--- begin ---
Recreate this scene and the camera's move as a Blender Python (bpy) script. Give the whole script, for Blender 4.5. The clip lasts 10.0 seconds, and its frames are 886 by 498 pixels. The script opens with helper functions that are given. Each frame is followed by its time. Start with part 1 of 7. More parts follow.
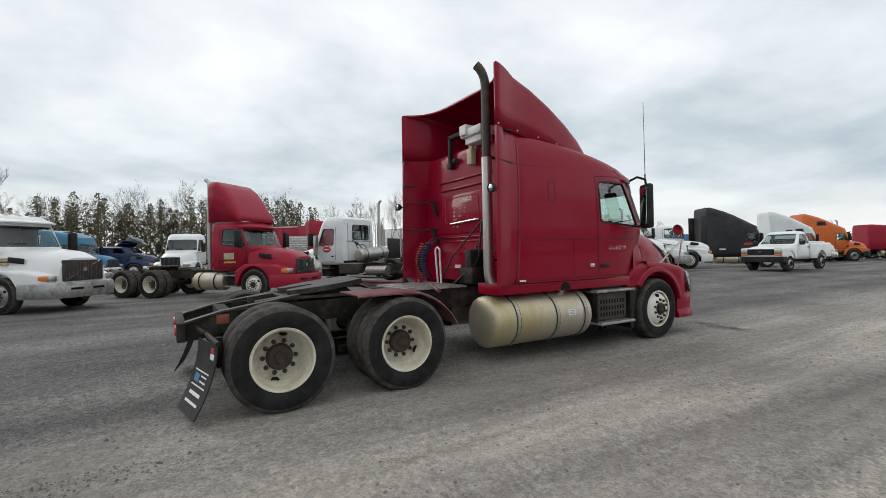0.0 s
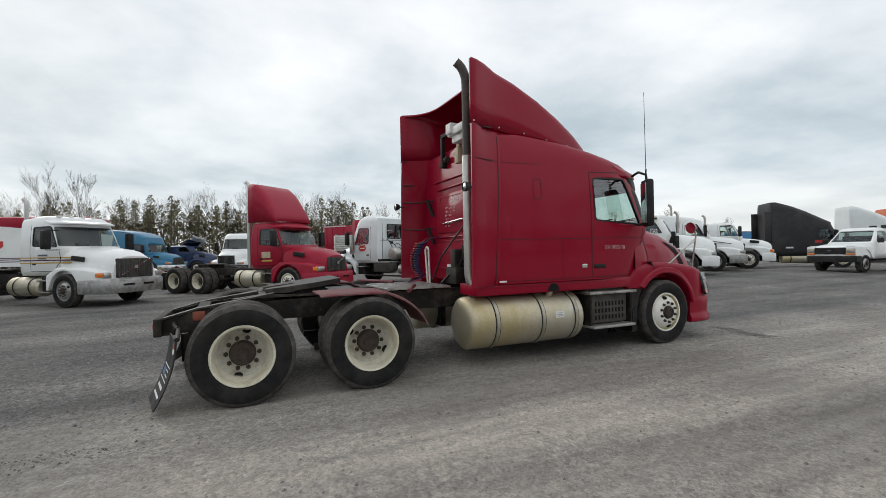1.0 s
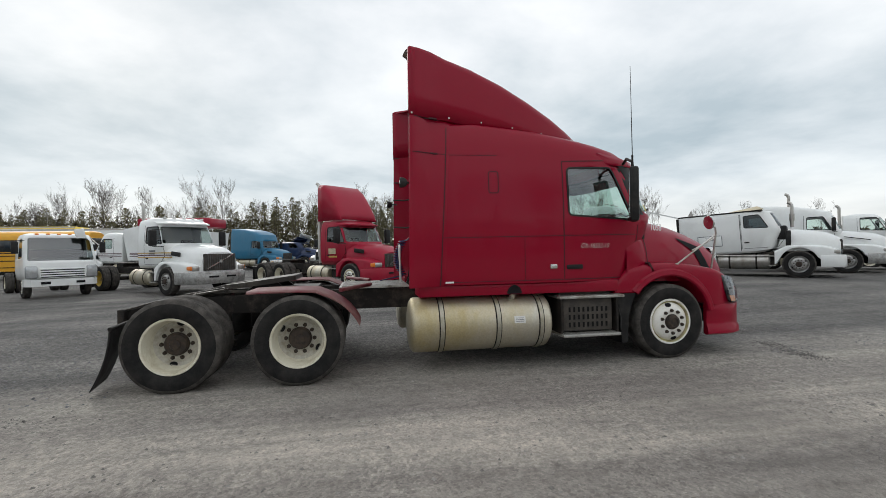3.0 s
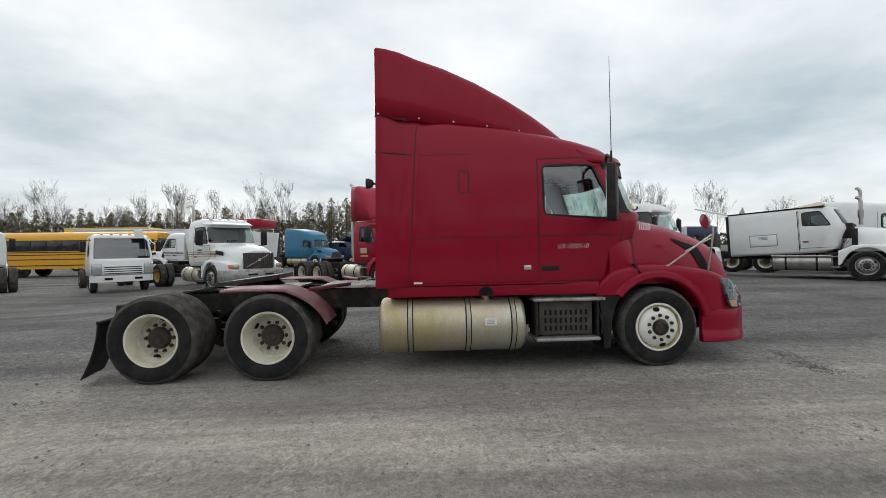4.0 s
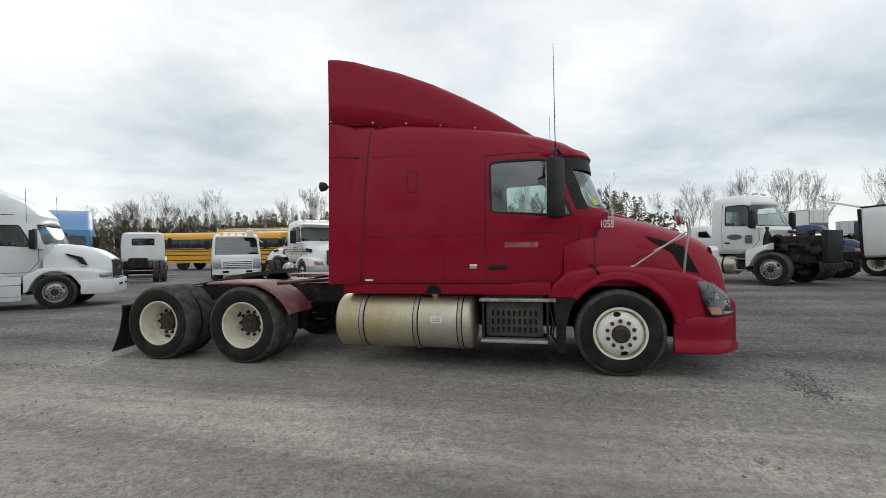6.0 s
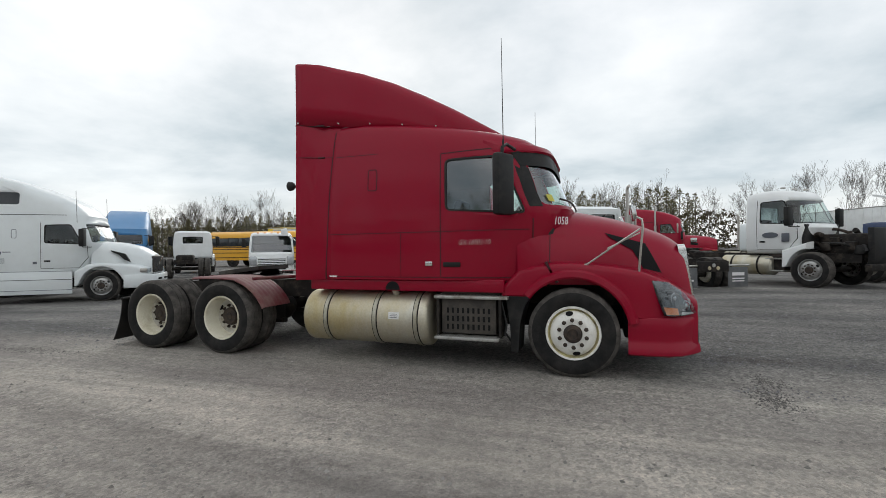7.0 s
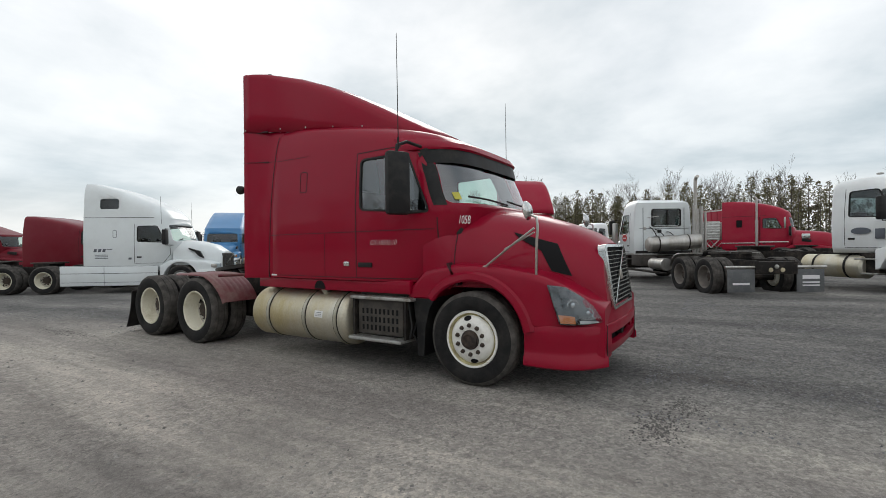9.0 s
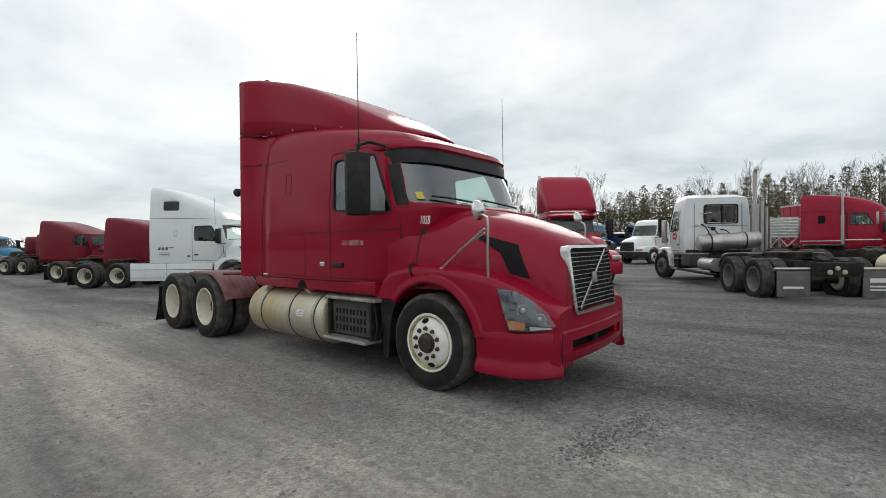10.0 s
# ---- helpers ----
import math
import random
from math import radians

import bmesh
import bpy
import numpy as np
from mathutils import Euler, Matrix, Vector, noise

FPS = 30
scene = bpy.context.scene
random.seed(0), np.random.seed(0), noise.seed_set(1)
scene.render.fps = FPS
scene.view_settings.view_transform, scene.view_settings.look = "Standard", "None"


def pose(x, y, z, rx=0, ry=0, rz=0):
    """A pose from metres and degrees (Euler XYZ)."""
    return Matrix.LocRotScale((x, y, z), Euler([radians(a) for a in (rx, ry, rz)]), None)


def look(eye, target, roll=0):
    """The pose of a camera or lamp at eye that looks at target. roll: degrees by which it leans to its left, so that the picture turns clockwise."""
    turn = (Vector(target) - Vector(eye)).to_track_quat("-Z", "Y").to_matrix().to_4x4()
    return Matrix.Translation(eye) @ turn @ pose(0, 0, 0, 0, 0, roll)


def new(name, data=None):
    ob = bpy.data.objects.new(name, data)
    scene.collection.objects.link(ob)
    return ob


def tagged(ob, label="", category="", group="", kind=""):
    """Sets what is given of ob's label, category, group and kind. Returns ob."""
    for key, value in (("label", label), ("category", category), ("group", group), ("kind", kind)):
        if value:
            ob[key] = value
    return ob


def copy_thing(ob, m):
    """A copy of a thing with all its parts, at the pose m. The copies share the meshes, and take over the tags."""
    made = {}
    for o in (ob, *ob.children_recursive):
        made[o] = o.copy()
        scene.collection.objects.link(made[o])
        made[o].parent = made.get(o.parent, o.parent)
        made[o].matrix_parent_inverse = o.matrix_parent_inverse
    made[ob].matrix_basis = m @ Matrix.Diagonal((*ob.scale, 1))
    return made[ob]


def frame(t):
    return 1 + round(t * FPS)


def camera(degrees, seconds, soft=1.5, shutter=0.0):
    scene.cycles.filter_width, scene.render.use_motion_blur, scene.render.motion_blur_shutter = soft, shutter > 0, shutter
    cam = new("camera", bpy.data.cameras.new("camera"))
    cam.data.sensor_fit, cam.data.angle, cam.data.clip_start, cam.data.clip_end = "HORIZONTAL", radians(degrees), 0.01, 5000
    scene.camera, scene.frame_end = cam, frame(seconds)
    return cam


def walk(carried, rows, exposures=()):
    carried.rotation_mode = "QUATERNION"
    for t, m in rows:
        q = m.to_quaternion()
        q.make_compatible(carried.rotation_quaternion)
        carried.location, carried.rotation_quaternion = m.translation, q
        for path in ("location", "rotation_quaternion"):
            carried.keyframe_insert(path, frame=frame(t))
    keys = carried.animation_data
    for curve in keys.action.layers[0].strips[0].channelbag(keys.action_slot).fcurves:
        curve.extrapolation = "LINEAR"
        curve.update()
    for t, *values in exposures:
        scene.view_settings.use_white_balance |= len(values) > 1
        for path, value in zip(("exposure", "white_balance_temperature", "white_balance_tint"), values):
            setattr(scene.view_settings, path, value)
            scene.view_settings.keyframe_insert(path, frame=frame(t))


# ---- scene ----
cam = camera(88.1, 10.0, soft=0.7)
PATH = [
    (0, (-6.875, -5.732, 1.477), (-5.84, -4.02, 1.488), -1.1),
    (0.5, (-6.438, -5.95, 1.482), (-5.511, -4.178, 1.491), -1.1),
    (1, (-5.981, -6.15, 1.48), (-5.163, -4.326, 1.488), -1.1),
    (1.5, (-5.48, -6.274, 1.482), (-4.785, -4.398, 1.487), -1.0),
    (2, (-4.971, -6.386, 1.48), (-4.392, -4.471, 1.482), -1.0),
    (2.5, (-4.463, -6.461, 1.475), (-3.997, -4.516, 1.476), -1.0),
    (4, (-2.922, -6.6, 1.478), (-2.818, -4.603, 1.477), -0.9),
    (4.5, (-2.386, -6.64, 1.471), (-2.41, -4.64, 1.472), -0.9),
    (5, (-1.863, -6.645, 1.466), (-2.023, -4.652, 1.464), -0.8),
    (6.5, (-0.297, -6.43, 1.443), (-0.839, -4.505, 1.441), -0.7),
    (7, (0.254, -6.296, 1.424), (-0.383, -4.4, 1.419), -0.6),
    (7.5, (0.773, -6.111, 1.412), (0.055, -4.244, 1.405), -0.6),
    (8, (1.264, -5.887, 1.415), (0.461, -4.056, 1.406), -0.6),
    (8.5, (1.754, -5.601, 1.431), (0.839, -3.823, 1.416), -0.6),
    (9, (2.185, -5.29, 1.443), (1.15, -3.579, 1.428), -0.6),
    (9.5, (2.632, -4.957, 1.456), (1.481, -3.321, 1.437), -0.6),
    (10, (3.006, -4.577, 1.464), (1.741, -3.027, 1.442), -0.6),
]
walk(cam, [(t, look(eye, target, roll)) for t, eye, target, roll in PATH])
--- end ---
Given task:
Repeat the material above in full and exactly, omitting the pictures.

Problem solution:
Recreate this scene and the camera's move as a Blender Python (bpy) script. Give the whole script, for Blender 4.5. The clip lasts 10.0 seconds, and its frames are 886 by 498 pixels. The script opens with helper functions that are given. Each frame is followed by its time. Start with part 1 of 7. More parts follow.
0.0 s
1.0 s
3.0 s
4.0 s
6.0 s
7.0 s
9.0 s
10.0 s
# ---- helpers ----
import math
import random
from math import radians

import bmesh
import bpy
import numpy as np
from mathutils import Euler, Matrix, Vector, noise

FPS = 30
scene = bpy.context.scene
random.seed(0), np.random.seed(0), noise.seed_set(1)
scene.render.fps = FPS
scene.view_settings.view_transform, scene.view_settings.look = "Standard", "None"


def pose(x, y, z, rx=0, ry=0, rz=0):
    """A pose from metres and degrees (Euler XYZ)."""
    return Matrix.LocRotScale((x, y, z), Euler([radians(a) for a in (rx, ry, rz)]), None)


def look(eye, target, roll=0):
    """The pose of a camera or lamp at eye that looks at target. roll: degrees by which it leans to its left, so that the picture turns clockwise."""
    turn = (Vector(target) - Vector(eye)).to_track_quat("-Z", "Y").to_matrix().to_4x4()
    return Matrix.Translation(eye) @ turn @ pose(0, 0, 0, 0, 0, roll)


def new(name, data=None):
    ob = bpy.data.objects.new(name, data)
    scene.collection.objects.link(ob)
    return ob


def tagged(ob, label="", category="", group="", kind=""):
    """Sets what is given of ob's label, category, group and kind. Returns ob."""
    for key, value in (("label", label), ("category", category), ("group", group), ("kind", kind)):
        if value:
            ob[key] = value
    return ob


def copy_thing(ob, m):
    """A copy of a thing with all its parts, at the pose m. The copies share the meshes, and take over the tags."""
    made = {}
    for o in (ob, *ob.children_recursive):
        made[o] = o.copy()
        scene.collection.objects.link(made[o])
        made[o].parent = made.get(o.parent, o.parent)
        made[o].matrix_parent_inverse = o.matrix_parent_inverse
    made[ob].matrix_basis = m @ Matrix.Diagonal((*ob.scale, 1))
    return made[ob]


def frame(t):
    return 1 + round(t * FPS)


def camera(degrees, seconds, soft=1.5, shutter=0.0):
    scene.cycles.filter_width, scene.render.use_motion_blur, scene.render.motion_blur_shutter = soft, shutter > 0, shutter
    cam = new("camera", bpy.data.cameras.new("camera"))
    cam.data.sensor_fit, cam.data.angle, cam.data.clip_start, cam.data.clip_end = "HORIZONTAL", radians(degrees), 0.01, 5000
    scene.camera, scene.frame_end = cam, frame(seconds)
    return cam


def walk(carried, rows, exposures=()):
    carried.rotation_mode = "QUATERNION"
    for t, m in rows:
        q = m.to_quaternion()
        q.make_compatible(carried.rotation_quaternion)
        carried.location, carried.rotation_quaternion = m.translation, q
        for path in ("location", "rotation_quaternion"):
            carried.keyframe_insert(path, frame=frame(t))
    keys = carried.animation_data
    for curve in keys.action.layers[0].strips[0].channelbag(keys.action_slot).fcurves:
        curve.extrapolation = "LINEAR"
        curve.update()
    for t, *values in exposures:
        scene.view_settings.use_white_balance |= len(values) > 1
        for path, value in zip(("exposure", "white_balance_temperature", "white_balance_tint"), values):
            setattr(scene.view_settings, path, value)
            scene.view_settings.keyframe_insert(path, frame=frame(t))


# ---- scene ----
cam = camera(88.1, 10.0, soft=0.7)
PATH = [
    (0, (-6.875, -5.732, 1.477), (-5.84, -4.02, 1.488), -1.1),
    (0.5, (-6.438, -5.95, 1.482), (-5.511, -4.178, 1.491), -1.1),
    (1, (-5.981, -6.15, 1.48), (-5.163, -4.326, 1.488), -1.1),
    (1.5, (-5.48, -6.274, 1.482), (-4.785, -4.398, 1.487), -1.0),
    (2, (-4.971, -6.386, 1.48), (-4.392, -4.471, 1.482), -1.0),
    (2.5, (-4.463, -6.461, 1.475), (-3.997, -4.516, 1.476), -1.0),
    (4, (-2.922, -6.6, 1.478), (-2.818, -4.603, 1.477), -0.9),
    (4.5, (-2.386, -6.64, 1.471), (-2.41, -4.64, 1.472), -0.9),
    (5, (-1.863, -6.645, 1.466), (-2.023, -4.652, 1.464), -0.8),
    (6.5, (-0.297, -6.43, 1.443), (-0.839, -4.505, 1.441), -0.7),
    (7, (0.254, -6.296, 1.424), (-0.383, -4.4, 1.419), -0.6),
    (7.5, (0.773, -6.111, 1.412), (0.055, -4.244, 1.405), -0.6),
    (8, (1.264, -5.887, 1.415), (0.461, -4.056, 1.406), -0.6),
    (8.5, (1.754, -5.601, 1.431), (0.839, -3.823, 1.416), -0.6),
    (9, (2.185, -5.29, 1.443), (1.15, -3.579, 1.428), -0.6),
    (9.5, (2.632, -4.957, 1.456), (1.481, -3.321, 1.437), -0.6),
    (10, (3.006, -4.577, 1.464), (1.741, -3.027, 1.442), -0.6),
]
walk(cam, [(t, look(eye, target, roll)) for t, eye, target, roll in PATH])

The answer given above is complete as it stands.